Wearing a khaki Army Air Corps uniform, Yellin entered the East Room to a standing ovation at the Aug. 3 event.
He sat in a chair on an elevated platform alongside Don Brown, author of the recently released book, “The Last Fighter Pilot: The True Story of the Final Combat Mission of World War II.”
It’s Yellin’s story.
On Aug. 14, 1945, days after the U.S. dropped atomic bombs on Hiroshima and Nagasaki, Yellin flew a bombing mission from Iwo Jima to Japan. By the time he returned to Iwo Jima that day, Japan had officially surrendered and the war was over.
Yellin’s wingman, Phillip Schlamberg, was killed on that mission, making him the final casualty of World War II.
Brown, an attorney and former Naval officer, learned about Yellin when he saw a YouTube video of former pilots being interviewed during an event at Iwo Jima in 2015, commemorating the 70th anniversary of the invasion of that island.
“This is a story that had been missing from history for the last 70 years,” Brown said. “It should have been told years ago.”
Yellin told the Nixon Library audience how he enlisted at age 17, three months after the Dec. 7, 1941 bombing of Pearl Harbor.
A New Jersey native, Yellin said he had blocked from his mind the 16 pilots, many his friends, who were killed throughout the 19 bombing missions he flew over Japan as a member of the 78th Fighter Squadron.
“Because if I ever thought of them, I wouldn’t have been able to fly combat missions,” Yellin said.
He vividly recalled seeing thousands of dead Japanese troops.
“You can replicate pictures and replicate sounds but you can never replicate the smell of 28,000 rotting bodies in the sun.”
However, Yellin said he was unfazed by the carnage.
“I never thought of the Japanese as human beings,” he said. “The only Japanese I ever saw were the dead Japanese.”
But, Yellin learned that it’s impossible to be unaffected by the horrors of war.
He suffered from untreated PTSD for three decades and spent years meeting up with other World War vets who anguished and struggled with thoughts of suicide.
“The Army Air Corps had trained me and prepared me to fly combat missions but there was no training on how to fit into society when the war was over and I stopped flying,” he said.
In 1975, Yellin discovered Transcendental Meditation and credits that practice for curing his PTSD.
Yellin worked for Wells Fargo Bank and was living in California in 1983 when he was asked to take a business trip to Japan.
“I had never considered nor did I ever want to go to Japan,” he said.
But his wife did.
So, in October 1983, he returned to Japan for the first time in 38 years.
The experience was transformative.
“I met people who were real people,” Yellin said. “They were well dressed and well-mannered and college educated. The food was stupendous. The scenery was great.”
A year later, Yellin and his wife gave their son Robert, one of their four children, a trip to Japan as a graduation gift.
Robert became enamored with Japan.
So much so that he wound up getting a job teaching English in Japan.

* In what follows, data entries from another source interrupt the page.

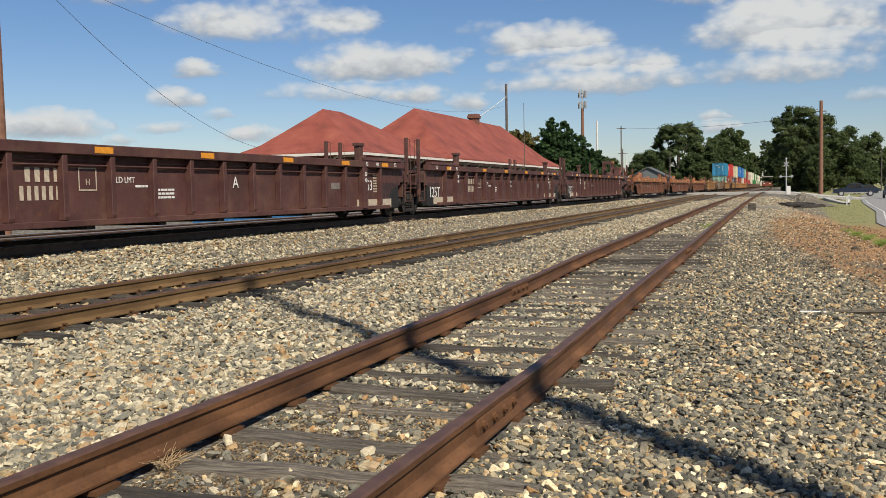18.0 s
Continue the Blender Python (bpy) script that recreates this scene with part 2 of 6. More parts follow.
RAIL_RUST, RAIL_WORN = rail_rust(), rail_worn()
RAIL_DARK = plain("oily_rail", (0.11, 0.065, 0.042), 0.7, 0, 0.4, 6)
RAIL_SHINY = plain("polished_rail_head", (0.6, 0.58, 0.55), 0.35, 0.8, 0.15, 7, 0.05)
RAIL_TOP = plain("rail_head", (0.115, 0.06, 0.042), 0.55, 0.1, 0.35, 7)


def tie_wood(name, shade):
    k = Nodes(name, 0.9)
    grain = k.noise(9, 6, 0.7, (0.35, 6, 6))
    col = k.ramp(grain, [(0.3, (0.02, 0.016, 0.012)), (0.48, (0.105, 0.088, 0.068)), (0.72, (0.26, 0.225, 0.17))])
    n = k.nt.nodes.new("ShaderNodeHueSaturation")
    k.put(n.inputs["Color"], col), k.put(n.inputs["Value"], k.span(k.info("Random"), 0, 1, 0.35 * shade, 1.2 * shade))
    return k.done(n.outputs[0], 0.92, grain, 0.7, 0.03)


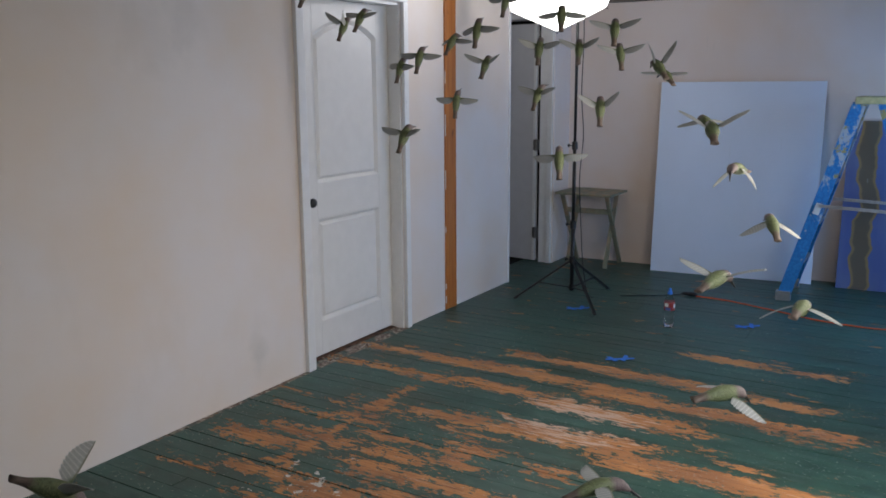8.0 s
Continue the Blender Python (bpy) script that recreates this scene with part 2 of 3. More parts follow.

On March 5, 1988, Yellin and his wife returned to Japan again, this time for Robert’s wedding to a Japanese woman, whose father fought for Japan during World War II.
Before the wedding, Yellin met his son’s father-in-law.

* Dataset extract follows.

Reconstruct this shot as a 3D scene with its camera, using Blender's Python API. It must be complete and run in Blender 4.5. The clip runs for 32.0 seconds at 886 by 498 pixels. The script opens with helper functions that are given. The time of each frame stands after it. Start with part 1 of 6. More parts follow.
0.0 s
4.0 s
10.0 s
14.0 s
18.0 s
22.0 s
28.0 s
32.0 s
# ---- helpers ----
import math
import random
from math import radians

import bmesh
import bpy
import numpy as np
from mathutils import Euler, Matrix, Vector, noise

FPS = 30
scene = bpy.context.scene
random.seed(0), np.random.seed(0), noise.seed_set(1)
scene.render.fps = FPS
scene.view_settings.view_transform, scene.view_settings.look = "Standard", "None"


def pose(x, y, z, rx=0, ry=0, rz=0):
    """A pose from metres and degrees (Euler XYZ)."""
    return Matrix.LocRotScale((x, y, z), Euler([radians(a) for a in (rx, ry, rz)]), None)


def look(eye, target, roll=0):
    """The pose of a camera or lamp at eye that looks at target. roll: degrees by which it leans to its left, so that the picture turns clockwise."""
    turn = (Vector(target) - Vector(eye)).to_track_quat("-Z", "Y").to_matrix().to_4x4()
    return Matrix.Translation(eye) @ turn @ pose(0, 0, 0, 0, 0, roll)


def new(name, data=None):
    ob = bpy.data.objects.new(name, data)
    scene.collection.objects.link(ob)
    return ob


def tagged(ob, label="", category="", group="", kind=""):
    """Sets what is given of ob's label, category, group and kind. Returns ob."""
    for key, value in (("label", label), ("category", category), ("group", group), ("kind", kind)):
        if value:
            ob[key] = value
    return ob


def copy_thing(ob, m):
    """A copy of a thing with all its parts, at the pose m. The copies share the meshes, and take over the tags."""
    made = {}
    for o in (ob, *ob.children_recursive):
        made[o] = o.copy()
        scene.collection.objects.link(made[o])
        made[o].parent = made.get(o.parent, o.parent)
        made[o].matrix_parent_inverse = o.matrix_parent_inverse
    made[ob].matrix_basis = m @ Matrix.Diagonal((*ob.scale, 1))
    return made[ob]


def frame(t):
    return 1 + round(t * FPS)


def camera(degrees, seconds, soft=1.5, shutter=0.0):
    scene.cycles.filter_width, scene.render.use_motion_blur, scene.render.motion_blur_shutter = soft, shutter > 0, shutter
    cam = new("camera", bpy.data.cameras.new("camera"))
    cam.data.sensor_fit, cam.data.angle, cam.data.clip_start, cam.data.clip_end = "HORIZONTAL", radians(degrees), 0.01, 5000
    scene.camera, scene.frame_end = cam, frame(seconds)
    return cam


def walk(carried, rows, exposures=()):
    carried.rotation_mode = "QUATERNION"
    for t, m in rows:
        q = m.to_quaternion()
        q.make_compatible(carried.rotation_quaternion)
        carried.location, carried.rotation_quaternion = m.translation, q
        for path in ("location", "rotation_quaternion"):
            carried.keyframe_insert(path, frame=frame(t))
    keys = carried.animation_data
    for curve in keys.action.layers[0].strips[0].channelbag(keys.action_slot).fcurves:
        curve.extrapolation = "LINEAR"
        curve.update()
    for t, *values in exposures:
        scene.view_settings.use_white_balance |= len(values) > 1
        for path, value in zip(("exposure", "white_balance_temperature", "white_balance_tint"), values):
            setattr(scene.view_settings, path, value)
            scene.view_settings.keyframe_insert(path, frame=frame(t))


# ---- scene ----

The two men talked for three hours.
They learned that their love for family, culture, education and spirituality was the same.
“We bonded and we became friends,” Yellin said.
Today, Yellin believes that while a person’s beliefs don’t define them as human beings, he has an opinion on the racism and hatred that is still prevalent.
“People who believe something strongly enough that they are willing to take the life of other people are evil people,” Yellin said. “We are all exactly the same, no matter where we came from. We come in the same way. We go out the same way. We are all human beings.”